Decision-Making Authority and Separated Parents:
Earle v. Earle, A11A1450 (Ga. App. Oct. 18, 2011)
Article written January, 2012
When a couple divorces or separates and minor children are involved, there are several issues to resolve. First, custody; then a visitation schedule and an amount of child support to be paid. Also, it must be decided which parent has the final decision-making authority in the event the two parents, after reasonable discussion, cannot agree on major life decisions for the child.
Most parenting plans divide decision-making authority over major life decisions into four categories: Religion, Education, Non-emergency health care, and Extra-curricular activities. The parent with final decision-making authority over non-emergency health care decisions will be the one to make the final call regarding braces, which doctor to use, etc. The parent with final decision-making authority over extra-curricular issues will be able to choose whether the child takes piano lessons, enrolls in soccer or baseball, takes karate lessons, etc.

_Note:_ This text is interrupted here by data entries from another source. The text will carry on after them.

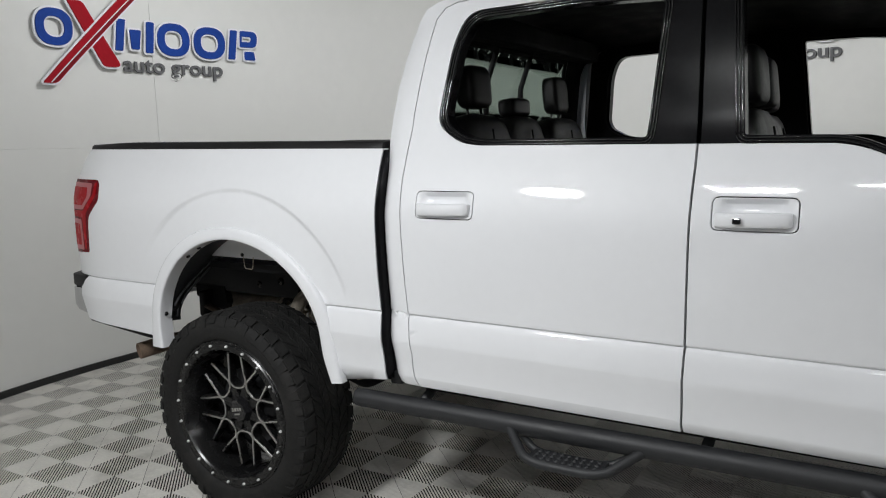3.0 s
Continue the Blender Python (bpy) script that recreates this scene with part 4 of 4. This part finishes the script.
# ---- handles, mirrors, badge ----
def door_handle(fun, s, x0, door, keyhole):
    outline = handle_outline(x0)
    small = grow(outline, -0.003)
    cx, cz = x0 + 0.1135, 1.3905

    def cup(u, v):
        p = Vector(fun(u, v))
        e = max(abs(u - cx) / 0.105, abs(v - cz) / 0.043)
        depth = 0.024 * smoothstep(1.0, 0.55, e) * (0.35 + 0.65 * smoothstep(cz - 0.04, cz + 0.02, v))
        return p + Vector((0, s * (depth - 0.001), 0))
    bm = sheet(small, (), cup, 0.012, (), (0, s * 0.02, 0), 0.012)
    plate = part("handle_cup", bm, PAINT, door, bevel=0.002)
    secs = []
    for t in np.linspace(0, 1, 15):
        x = x0 + 0.010 + 0.203 * t
        w = half_width(x, 1.375)
        out = 0.010 + 0.020 * math.sin(math.pi * min(1, t * 1.0)) ** 0.5
        h = 0.021 if t < 0.93 else 0.018
        mid = 1.374 + 0.004 * t
        ring = []
        for k in range(12):
            g = 2 * math.pi * k / 12
            dy, dz = math.cos(g), math.sin(g)
            ring.append((x, -s * (w + out - 0.010 + 0.012 * math.copysign(abs(dy) ** 0.6, dy)), mid + h * math.copysign(abs(dz) ** 0.6, dz)))
        secs.append(ring)
    grip = part("door_handle", loft(secs), PAINT, door, "white pull handle", bevel=0.003)
    if keyhole:
        part("key_sensor", box(x0 + 0.075, -s * (half_width(x0, 1.375) + 0.036), 1.375, 0.022, 0.012, 0.017), BLACK_GLOSS, door, "small black sensor", smooth=False, bevel=0.003)


for (fun, s), rd, fd in ((SIDES[0], rdoor_right, fdoor_right), (SIDES[1], rdoor_left, fdoor_left)):
    door_handle(fun, s, HANDLES[0], rd, False)
    door_handle(fun, s, HANDLES[1], fd, s > 0)


def wing_mirror(s, door):
    def block(outline, y0, y1, shrink0, shrink1, about=None):
        """A housing: an outline in length and height swept across, rounded to both ends."""
        c = about or Vector((sum(p[0] for p in outline) / len(outline), sum(p[1] for p in outline) / len(outline)))
        secs = []
        for t in np.linspace(0, 1, 11):
            e = abs(2 * t - 1)
            k = 1 - (shrink1 if t > 0.5 else shrink0) * e ** 4
            secs.append([(c.x + (p[0] - c.x) * k, -s * (y0 + (y1 - y0) * t), c.y + (p[1] - c.y) * k) for p in outline])
        return loft(secs)
    cap_line = rounded([(2.645, 1.584, 0.01), (2.652, 1.68, 0.04), (2.690, 1.738, 0.03), (2.815, 1.736, 0.05), (2.860, 1.680, 0.05), (2.876, 1.584, 0.01)], 6)
    head = part("wing_mirror", block(cap_line, 1.045, 1.255, 0.06, 0.20), PAINT, door, "white-capped towing mirror with black base", bevel=0.004)
    base_line = rounded([(2.655, 1.584, 0.005), (2.885, 1.584, 0.005), (2.890, 1.545, 0.02), (2.84, 1.513, 0.03), (2.76, 1.512, 0.03), (2.660, 1.548, 0.02)], 6)
    part("mirror_base", block(base_line, 1.035, 1.25, 0.03, 0.12), BLACK_TRIM, head, "black lower housing", bevel=0.003)
    shell = rounded([(2.639, 1.56, 0.01), (2.645, 1.672, 0.03), (2.676, 1.722, 0.02), (2.686, 1.722, 0.01), (2.660, 1.672, 0.03), (2.653, 1.56, 0.01)], 5)
    part("mirror_shell", block(shell, 1.047, 1.252, 0.06, 0.20, Vector((2.766, 1.655))), BLACK_TRIM, head)
    part("mirror_glass", box(2.6585, -s * 1.148, 1.645, 0.004, 0.17, 0.17), CHROME, head, "mirror glass", smooth=False, bevel=0.001)
    part("signal_lamp", box(2.710, -s * 1.236, 1.562, 0.092, 0.030, 0.030), MACHINED, head, "clear side signal lamp", smooth=False, bevel=0.004)
    part("mirror_arm", box(2.905, -s * 1.005, 1.592, 0.075, 0.12, 0.070), BLACK_TRIM, head, "black folding arm", smooth=False, bevel=0.014)
    part("mirror_foot", box(2.895, -s * 1.00, 1.545, 0.11, 0.12, 0.035), BLACK_TRIM, head, smooth=False, bevel=0.012)


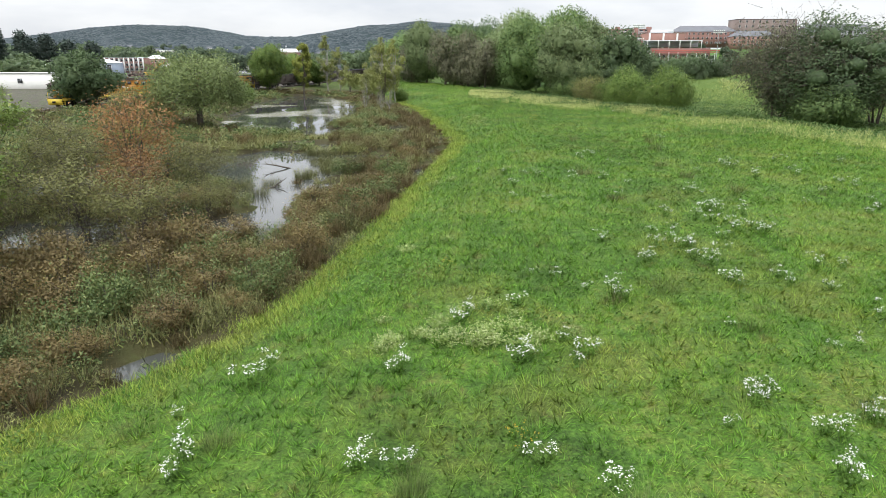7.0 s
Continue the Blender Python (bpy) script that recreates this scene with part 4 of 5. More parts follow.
rows += [(-82 + 0.13 * (y - 230) + 3 * math.sin(y), y, 31 * y, 0.30 + 0.1 * math.sin(y * 2.1), 0.9) for y in range(212, 300, 6)]
while len(rows) < 330:
    y = 440 + 710 * rng.random() ** 1.3
    x = rng.uniform(-0.78, 0.0) * y
    lot = 455 < y < 640 and -235 < x < -40
    yard = y < 560 and -330 < x < -170
    if not (lot or yard):
        rows.append((x, y, rng.uniform(0, 360), rng.uniform(0.9, 1.5), rng.uniform(0.75, 1.1)))
scatter(town, rows[0::2], "trees of the town")
scatter(town_d, rows[1::2], "trees of the town")
rows = []
while len(rows) < 125:
    y = rng.uniform(535, 655)
    x = rng.uniform(60, 430)
    if not (y < 560 and x < 186):
        rows.append((x, y, rng.uniform(0, 360), rng.uniform(0.7, 1.2), rng.uniform(0.5, 0.85)))
campus = tree("campus_tree", 13, 6.0, 164, M_TOWNDARK, "dark green tree on the slope below the campus", lobes=18, leaves=640, size=1.4, bare=0.04, limbs=3)
scatter(campus, rows, "trees below the campus")


# ---- far hills and valley woods ----
def far_woods():
    rng = np.random.default_rng(21)

    def crowns(x, y, r, squash, name, label, deep=0.45):
        n = len(x)
        ang = rng.uniform(0, 6.28, n)
        p = ICO[None] * rng.uniform(0.75, 1.25, (n, 12, 1)) * np.stack([r, r, r * squash], 1)[:, None, :]
        q = p.copy()
        q[..., 0] = p[..., 0] * np.cos(ang)[:, None] - p[..., 1] * np.sin(ang)[:, None]
        q[..., 1] = p[..., 0] * np.sin(ang)[:, None] + p[..., 1] * np.cos(ang)[:, None]
        q += np.stack([x, y, height(x, y) + r * squash * deep], 1)[:, None, :]
        f = (ICO_F[None] + 12 * np.arange(n)[:, None, None]).reshape(-1, 3)
        tagged(part_np(name, q.reshape(-1, 3), f, M_HAZYWOOD, normals=unit((ICO[None] * np.ones((n, 1, 1)) + np.array([0, 0, 6.0])).reshape(-1, 3))), label, "woods", kind="stuff")

    n = 11500
    y = rng.uniform(1600, 2560, n)
    x = rng.uniform(-0.80, 0.36, n) * y
    crowns(x, y, rng.uniform(6, 10, n), rng.uniform(0.5, 0.7, n), "hill_woods", "dark wooded hills across the valley, distance haze in their colour", -0.2)
    n = 2400
    y = 1000 + 700 * rng.random(n)
    x = rng.uniform(-0.85, 0.10, n) * y
    ok = ~((y < 640) & (x > -230) & (x < -30)) & (vnoise(x, y, 90, 3) > 0.3)
    x, y = x[ok], y[ok]
    crowns(x, y, rng.uniform(4, 8, len(x)), rng.uniform(1.0, 1.5, len(x)), "valley_woods", "dark trees among the houses of the town, blued with painted haze")


far_woods()


# ---- tufts and flowers of the meadow ----
def tussock(name, seed, label, mat, n=230, h=0.8, spread=0.26):
    rng = np.random.default_rng(seed)
    top = root(name, Matrix(), label, "grass tuft", "grass tufts of the meadow")
    a, q = rng.uniform(0, 6.28, n), np.sqrt(rng.random(n)) * spread
    base = np.stack([np.cos(a) * q, np.sin(a) * q, np.full(n, -0.03)], 1)
    v, f = blades(base, h * rng.uniform(0.45, 1.2, n), 0.009, 0.2 + 0.9 * rng.random(n), rng, a + rng.normal(scale=0.4, size=n), True)
    up = unit(np.stack([np.cos(a) * 0.7, np.sin(a) * 0.7, np.ones(n)], 1))
    tagged(part_np("grass", v, faced_up(v, f), mat, top, normals=np.repeat(up, 5, axis=0)), kind="stuff")
    return top


def flower_plant(name, seed, label, petals, stems=9, h=0.8, spread=0.34, heads=11, head=0.07, leaves=60, foliage=None):
    """A clump of leafy stalks, each with a loose flat head of small flowers."""
    rng = np.random.default_rng(seed)
    foliage = foliage or M_MEADOWFORB
    top = root(name, Matrix(), label, "wildflower", "wildflowers of the meadow")
    tips, pieces = [], []
    for k in range(stems):
        a, q = rng.uniform(0, 6.28), math.sqrt(rng.random())
        tip = np.array([math.cos(a) * q * spread, math.sin(a) * q * spread, h * rng.uniform(0.5, 1.1)])
        tips.append(tip)
        pieces.append(tube([(tip[0] * 0.2, tip[1] * 0.2, -0.03), tip * (0.7, 0.7, 0.6), tip], [0.008, 0.007, 0.005], 3))
    v, f = join(pieces)
    tagged(part_np("stalk", v, f, foliage, top), kind="stuff")
    tips = np.array(tips)
    k = rng.integers(0, stems, leaves)
    pos = tips[k] * rng.uniform(0.15, 0.95, leaves)[:, None] + rng.normal(scale=0.07, size=(leaves, 3))
    pos[:, 2] = np.maximum(pos[:, 2], 0.03)
    v, f = cards(pos, 0.13 * rng.uniform(0.6, 1.4, leaves), rng, flat=0.4, ratio=0.4)
    up = unit(pos * (1, 1, 0) + np.array([0, 0, 0.5]))
    tagged(part_np("foliage", v, faced_up(v, f), foliage, top, normals=np.repeat(up, 3, axis=0)), kind="stuff")
    k = np.repeat(np.arange(stems), rng.integers(heads // 2, heads + 1, stems))
    pos = tips[k] + rng.normal(scale=(0.06, 0.06, 0.02), size=(len(k), 3))
    v, f = cards(pos, head * rng.uniform(0.5, 1.2, len(k)), rng, flat=0.75, ratio=0.9, quad=True)
    up = unit(np.array([0, 0, 1.0]) + rng.normal(scale=0.3, size=(len(k), 3)))
    tagged(part_np("blossom", v, faced_up(v, f), petals, top, normals=np.repeat(up, 4, axis=0)), kind="stuff")
    return top


rng = np.random.default_rng(71)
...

If the other parent acts to violate the decision made by the parent with the final decision-making authority, there is a remedy. The parent with the final decision-making authority can sue the other parent for contempt of court – disobeying a court order, and have his or her authority affirmed by the court and the other parent punished. Right? Well, maybe.
In a recent decision, Georgia’s Court of Appeals affirmed a trial court’s decision thwarting the efforts of a parent in just such a situation as described above. In Earle v. Earle, A11A1450 (Oct. 18, 2011) the father had final decision-making authority regarding extra-curricular activities. The father in that case fired one golf instructor for the child and hired another, but the mother refused to allow the child to participate in certain golf tournaments during the periods when the mother had physical custody of the child, and the mother continued to use the instructor that the father had fired.
It sounds like an open-and-shut case if a court order giving one parent final decision-making authority is to carry much weight or any weight at all, but the trial court refused to hold the mother in contempt and the Court of Appeals affirmed that decision. A close review of the holding of our state’s Court of Appeals reveals the following:
1. The father appealed pro se and did not
include a transcript with his appeal.
The lesson to take away from this is that it is VERY important to hire a
competent lawyer and pay for the transcript to be taken down by a court
reporter and then sent up to the appellate court. The Earle court held that “without the
transcript of the hearing, ‘it is presumed that the evidence supports the trial
court’s findings’” (citing Blue v. Blue, 279 Ga. 550).
2. The Court of Appeals also held in Earle v.
Earle that “the trial court did not impermissibly modify the earlier decree
but instead clarified the extent as to which the father's decision making as to
children's extracurricular activities could encroach upon the mother's
custodial time.”
The lesson to take away from this is that a parent’s decision-making authority
is not without limitation. Here, a
father’s decision to have a child enrolled in golfing activities couldn’t be
too intrusive on the mother’s time with the child.
Could the Court’s reasoning be extended to an argument that a parent with final decision-making authority in regard to non-emergency health care may not be able to force the other parent to pay his or her share of very expensive, elective procedures such as cosmetic dental work? Perhaps. Once again, as with paragraph number one, the lesson involves getting competent legal representation regarding a parent’s situation.
This article was written for informational purposes only and should not be relied on as legal advice, for the simple reason that the Court of Appeals or the Georgia Supreme Court may issue later decisions that modify, limit, or overrule Earle v. Earle. Varying facts distinguish one person’s case from another. Anyone and everyone reading the above article should discuss their case with an attorney and should not assume that the above information would apply in any particular way to their own case.